Pierwszego pechowca zgrupowania niestety już znamy: został nim Paweł Wszołek. W wyniku kontuzji – złamana kość promieniowa lewej ręki z przemieszczeniem – wypada z kadry na ostatniej prostej. Dodatkowych powołań podobno nie będzie.

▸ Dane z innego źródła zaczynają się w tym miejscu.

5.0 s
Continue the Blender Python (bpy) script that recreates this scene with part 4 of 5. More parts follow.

Chłopa szkoda, bo zrobił co tylko mógł, by pojechać, a również pokazał się z takiej strony, że po prostu mógł się przydać. Biorąc Wszołka na Euro nie brało się wczasowicza w rodzaju Sibika czy Gizy, ale gościa, który mógł kandydować nawet do pierwszej jedenastki. Tak jest, wiemy: zleciał z hukiem z Serie A. Hellas wycierało dno tabeli tak pieczołowicie, że można się było w dnie przejrzeć. Ale w takiej drużynie tym bardziej należy doceniać, że robił liczby, poza tym jeszcze takim mocarstwem futbolu nie jesteśmy, by kręcić nosem na zawodnika grającego porządnie tydzień w tydzień w lidze włoskiej.

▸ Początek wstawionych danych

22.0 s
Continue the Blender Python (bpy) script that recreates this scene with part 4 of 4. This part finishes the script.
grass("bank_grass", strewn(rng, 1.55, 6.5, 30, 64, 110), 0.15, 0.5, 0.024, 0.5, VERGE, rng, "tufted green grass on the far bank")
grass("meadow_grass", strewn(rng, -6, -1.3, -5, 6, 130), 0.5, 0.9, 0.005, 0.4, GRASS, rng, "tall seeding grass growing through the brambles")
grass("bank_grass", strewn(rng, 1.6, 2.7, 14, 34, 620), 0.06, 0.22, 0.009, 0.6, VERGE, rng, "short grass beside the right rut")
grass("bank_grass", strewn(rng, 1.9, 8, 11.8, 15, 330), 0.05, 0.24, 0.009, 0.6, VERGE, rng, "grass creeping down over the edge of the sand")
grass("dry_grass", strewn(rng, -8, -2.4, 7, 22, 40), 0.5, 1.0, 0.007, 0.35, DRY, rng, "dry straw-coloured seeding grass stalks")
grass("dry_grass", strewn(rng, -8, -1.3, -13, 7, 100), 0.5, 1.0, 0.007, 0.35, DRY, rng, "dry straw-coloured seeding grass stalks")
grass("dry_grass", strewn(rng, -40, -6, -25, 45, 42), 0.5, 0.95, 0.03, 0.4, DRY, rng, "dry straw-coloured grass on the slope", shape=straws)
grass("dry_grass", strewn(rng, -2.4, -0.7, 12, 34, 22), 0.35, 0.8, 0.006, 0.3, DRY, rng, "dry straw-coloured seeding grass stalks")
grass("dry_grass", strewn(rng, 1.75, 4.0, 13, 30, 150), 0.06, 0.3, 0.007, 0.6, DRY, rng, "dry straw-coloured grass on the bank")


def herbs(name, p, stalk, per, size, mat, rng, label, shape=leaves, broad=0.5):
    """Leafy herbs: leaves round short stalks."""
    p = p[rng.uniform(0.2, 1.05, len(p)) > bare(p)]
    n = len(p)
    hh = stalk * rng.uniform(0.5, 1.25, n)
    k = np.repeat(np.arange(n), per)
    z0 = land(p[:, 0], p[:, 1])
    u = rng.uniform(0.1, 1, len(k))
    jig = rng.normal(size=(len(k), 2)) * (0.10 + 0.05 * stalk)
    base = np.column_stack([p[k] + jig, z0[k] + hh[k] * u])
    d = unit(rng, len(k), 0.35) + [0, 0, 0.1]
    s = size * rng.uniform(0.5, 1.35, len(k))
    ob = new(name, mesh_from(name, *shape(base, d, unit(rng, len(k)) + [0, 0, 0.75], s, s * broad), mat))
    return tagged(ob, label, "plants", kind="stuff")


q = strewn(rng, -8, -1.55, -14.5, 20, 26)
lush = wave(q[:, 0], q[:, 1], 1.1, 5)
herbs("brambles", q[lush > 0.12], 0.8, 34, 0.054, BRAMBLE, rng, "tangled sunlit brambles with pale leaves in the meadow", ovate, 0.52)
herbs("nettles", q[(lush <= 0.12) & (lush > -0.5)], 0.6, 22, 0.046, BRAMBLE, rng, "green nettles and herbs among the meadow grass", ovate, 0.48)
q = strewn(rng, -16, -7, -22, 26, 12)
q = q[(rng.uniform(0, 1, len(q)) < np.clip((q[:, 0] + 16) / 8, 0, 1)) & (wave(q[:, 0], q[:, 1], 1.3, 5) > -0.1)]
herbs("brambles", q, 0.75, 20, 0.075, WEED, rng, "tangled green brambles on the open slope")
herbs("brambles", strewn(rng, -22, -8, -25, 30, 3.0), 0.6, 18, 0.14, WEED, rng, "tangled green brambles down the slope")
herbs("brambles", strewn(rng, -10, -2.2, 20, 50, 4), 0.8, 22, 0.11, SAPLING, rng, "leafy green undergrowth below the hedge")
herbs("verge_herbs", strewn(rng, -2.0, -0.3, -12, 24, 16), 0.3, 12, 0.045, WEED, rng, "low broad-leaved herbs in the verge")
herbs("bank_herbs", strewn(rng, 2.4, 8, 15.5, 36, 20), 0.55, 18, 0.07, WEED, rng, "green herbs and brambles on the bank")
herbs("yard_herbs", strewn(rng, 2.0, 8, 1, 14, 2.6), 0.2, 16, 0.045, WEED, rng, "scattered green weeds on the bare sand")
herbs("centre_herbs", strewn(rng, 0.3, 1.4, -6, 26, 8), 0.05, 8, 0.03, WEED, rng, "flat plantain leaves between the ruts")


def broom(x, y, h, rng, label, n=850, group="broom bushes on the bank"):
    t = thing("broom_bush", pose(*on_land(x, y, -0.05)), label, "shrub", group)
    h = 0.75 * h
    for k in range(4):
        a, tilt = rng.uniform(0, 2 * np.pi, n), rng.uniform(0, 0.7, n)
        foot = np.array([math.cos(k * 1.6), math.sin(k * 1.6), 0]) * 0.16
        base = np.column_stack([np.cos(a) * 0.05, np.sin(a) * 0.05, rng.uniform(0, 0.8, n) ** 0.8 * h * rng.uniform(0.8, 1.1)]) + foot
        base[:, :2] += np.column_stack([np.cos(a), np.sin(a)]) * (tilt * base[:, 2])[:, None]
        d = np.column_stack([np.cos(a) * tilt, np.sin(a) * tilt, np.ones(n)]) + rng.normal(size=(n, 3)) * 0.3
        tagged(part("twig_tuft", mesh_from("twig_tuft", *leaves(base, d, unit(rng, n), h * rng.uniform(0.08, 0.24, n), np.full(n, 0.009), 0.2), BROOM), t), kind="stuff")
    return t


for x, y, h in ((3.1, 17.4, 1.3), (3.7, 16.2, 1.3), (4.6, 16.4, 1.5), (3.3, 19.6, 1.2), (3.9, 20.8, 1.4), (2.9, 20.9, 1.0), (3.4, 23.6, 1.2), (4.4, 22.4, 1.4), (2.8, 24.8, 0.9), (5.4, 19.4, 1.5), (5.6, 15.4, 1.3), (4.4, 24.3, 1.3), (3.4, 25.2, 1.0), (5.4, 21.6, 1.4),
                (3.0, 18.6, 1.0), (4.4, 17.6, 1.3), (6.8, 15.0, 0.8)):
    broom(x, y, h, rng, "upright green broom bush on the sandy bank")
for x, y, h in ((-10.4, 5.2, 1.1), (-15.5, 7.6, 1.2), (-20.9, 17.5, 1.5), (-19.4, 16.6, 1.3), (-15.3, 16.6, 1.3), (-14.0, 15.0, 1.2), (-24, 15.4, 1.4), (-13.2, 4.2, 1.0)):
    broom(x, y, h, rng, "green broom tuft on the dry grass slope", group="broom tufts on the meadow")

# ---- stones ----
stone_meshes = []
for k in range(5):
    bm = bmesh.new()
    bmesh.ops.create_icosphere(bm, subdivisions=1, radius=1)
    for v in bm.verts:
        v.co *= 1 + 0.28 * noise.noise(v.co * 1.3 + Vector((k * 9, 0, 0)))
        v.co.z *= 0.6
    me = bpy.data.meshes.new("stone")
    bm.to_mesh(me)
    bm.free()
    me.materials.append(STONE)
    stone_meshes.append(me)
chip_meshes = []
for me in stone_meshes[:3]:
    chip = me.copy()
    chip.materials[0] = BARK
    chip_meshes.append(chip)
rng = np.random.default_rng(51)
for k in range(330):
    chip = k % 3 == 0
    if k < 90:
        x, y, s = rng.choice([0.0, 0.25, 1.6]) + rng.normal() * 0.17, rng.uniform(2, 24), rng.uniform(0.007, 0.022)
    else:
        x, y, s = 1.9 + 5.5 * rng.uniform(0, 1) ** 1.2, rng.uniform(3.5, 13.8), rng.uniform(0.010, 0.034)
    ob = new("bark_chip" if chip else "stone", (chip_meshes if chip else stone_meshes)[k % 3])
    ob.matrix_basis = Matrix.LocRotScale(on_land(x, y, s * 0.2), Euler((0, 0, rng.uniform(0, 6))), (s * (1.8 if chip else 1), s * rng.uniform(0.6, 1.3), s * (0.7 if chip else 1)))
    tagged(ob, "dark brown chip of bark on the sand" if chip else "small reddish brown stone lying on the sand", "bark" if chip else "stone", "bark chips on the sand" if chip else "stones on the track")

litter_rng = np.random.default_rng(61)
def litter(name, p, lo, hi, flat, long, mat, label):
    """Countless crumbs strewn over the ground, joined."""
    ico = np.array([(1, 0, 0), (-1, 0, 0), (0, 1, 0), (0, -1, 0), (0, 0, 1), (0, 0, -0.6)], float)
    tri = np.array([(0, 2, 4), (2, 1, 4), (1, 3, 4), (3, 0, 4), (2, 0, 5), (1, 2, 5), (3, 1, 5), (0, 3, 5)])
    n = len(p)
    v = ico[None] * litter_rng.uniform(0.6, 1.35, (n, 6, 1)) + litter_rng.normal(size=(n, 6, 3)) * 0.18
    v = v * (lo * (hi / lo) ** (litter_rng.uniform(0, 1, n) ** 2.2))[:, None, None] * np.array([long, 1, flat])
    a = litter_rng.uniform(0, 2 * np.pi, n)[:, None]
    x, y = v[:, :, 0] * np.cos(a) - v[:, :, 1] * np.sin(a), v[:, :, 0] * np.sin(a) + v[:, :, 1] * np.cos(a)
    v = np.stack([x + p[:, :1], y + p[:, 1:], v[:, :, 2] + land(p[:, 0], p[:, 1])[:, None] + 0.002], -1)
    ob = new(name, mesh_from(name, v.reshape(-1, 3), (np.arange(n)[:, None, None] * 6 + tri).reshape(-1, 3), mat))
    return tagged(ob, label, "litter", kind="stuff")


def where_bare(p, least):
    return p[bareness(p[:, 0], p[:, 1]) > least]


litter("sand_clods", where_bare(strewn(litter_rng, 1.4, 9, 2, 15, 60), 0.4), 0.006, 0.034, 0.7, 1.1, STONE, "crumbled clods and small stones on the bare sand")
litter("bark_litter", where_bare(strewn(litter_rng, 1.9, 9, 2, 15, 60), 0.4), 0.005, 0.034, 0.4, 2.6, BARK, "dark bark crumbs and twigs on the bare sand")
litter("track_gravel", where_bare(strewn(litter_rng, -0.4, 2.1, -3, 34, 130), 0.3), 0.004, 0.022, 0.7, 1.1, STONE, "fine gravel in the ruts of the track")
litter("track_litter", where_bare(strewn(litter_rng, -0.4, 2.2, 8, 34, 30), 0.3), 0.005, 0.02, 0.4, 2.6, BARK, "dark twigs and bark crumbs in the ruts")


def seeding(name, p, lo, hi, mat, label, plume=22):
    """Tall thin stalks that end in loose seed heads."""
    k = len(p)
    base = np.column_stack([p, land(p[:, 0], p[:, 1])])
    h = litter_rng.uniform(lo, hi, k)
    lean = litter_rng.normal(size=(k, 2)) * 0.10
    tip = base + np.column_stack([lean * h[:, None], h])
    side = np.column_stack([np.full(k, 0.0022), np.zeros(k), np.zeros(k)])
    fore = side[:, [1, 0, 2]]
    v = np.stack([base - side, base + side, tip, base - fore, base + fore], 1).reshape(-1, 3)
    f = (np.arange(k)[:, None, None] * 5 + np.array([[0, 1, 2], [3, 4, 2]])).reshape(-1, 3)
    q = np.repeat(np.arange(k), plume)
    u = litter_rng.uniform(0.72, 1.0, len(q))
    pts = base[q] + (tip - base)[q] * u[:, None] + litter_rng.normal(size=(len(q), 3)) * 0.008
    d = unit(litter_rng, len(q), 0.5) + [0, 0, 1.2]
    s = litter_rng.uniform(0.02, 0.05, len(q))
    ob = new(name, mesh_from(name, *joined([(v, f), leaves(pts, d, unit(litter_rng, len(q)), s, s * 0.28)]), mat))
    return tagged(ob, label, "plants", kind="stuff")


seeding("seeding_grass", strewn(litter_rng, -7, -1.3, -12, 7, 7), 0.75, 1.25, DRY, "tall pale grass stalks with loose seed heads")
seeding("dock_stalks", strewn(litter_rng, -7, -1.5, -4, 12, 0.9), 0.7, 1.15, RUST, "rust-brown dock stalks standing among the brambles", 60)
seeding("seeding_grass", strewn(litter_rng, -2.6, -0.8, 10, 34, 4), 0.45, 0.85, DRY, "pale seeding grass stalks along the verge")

Przyjechał, był zagadką na kadrze. I co? I zagrał świetnie z Finlandią, rozwiał wątpliwości. Udowodnił, że jest w gazie, że dojrzał, że może być – cytując klasyka – plusem dodatnim tej reprezentacji. Może nie asem w talii Nawałki, może nie jednoosobowym fullem z ręki, ale już jakimś solidnym waletem karo? Czemu nie.
Pech to naprawdę wyjątkowy, bo poważna kontuzja – trzy miesiące przerwy – przytrafiła mu się tak naprawdę podczas wakacji. Jurata, hotel Bryza, szeroko pojęta integracja, biegające po hotelu dzieciaki, a tu łup – Wszołek wypada. Co tam się stało, wywrotka na rowerze? Gdybyśmy byli wstrętni, powiedzielibyśmy, że Wszołek nieszczęśliwie wywrócił się o podłożoną na schodach nogę Sławka Peszki, który wcześniej musiał drżeć o finały, a teraz jest pewniakiem, jednak teraz uważamy, że byłoby to trochę zbyt perfidne.
Tak czy owak – Wszołek ma peszka. My zaś Peszkę.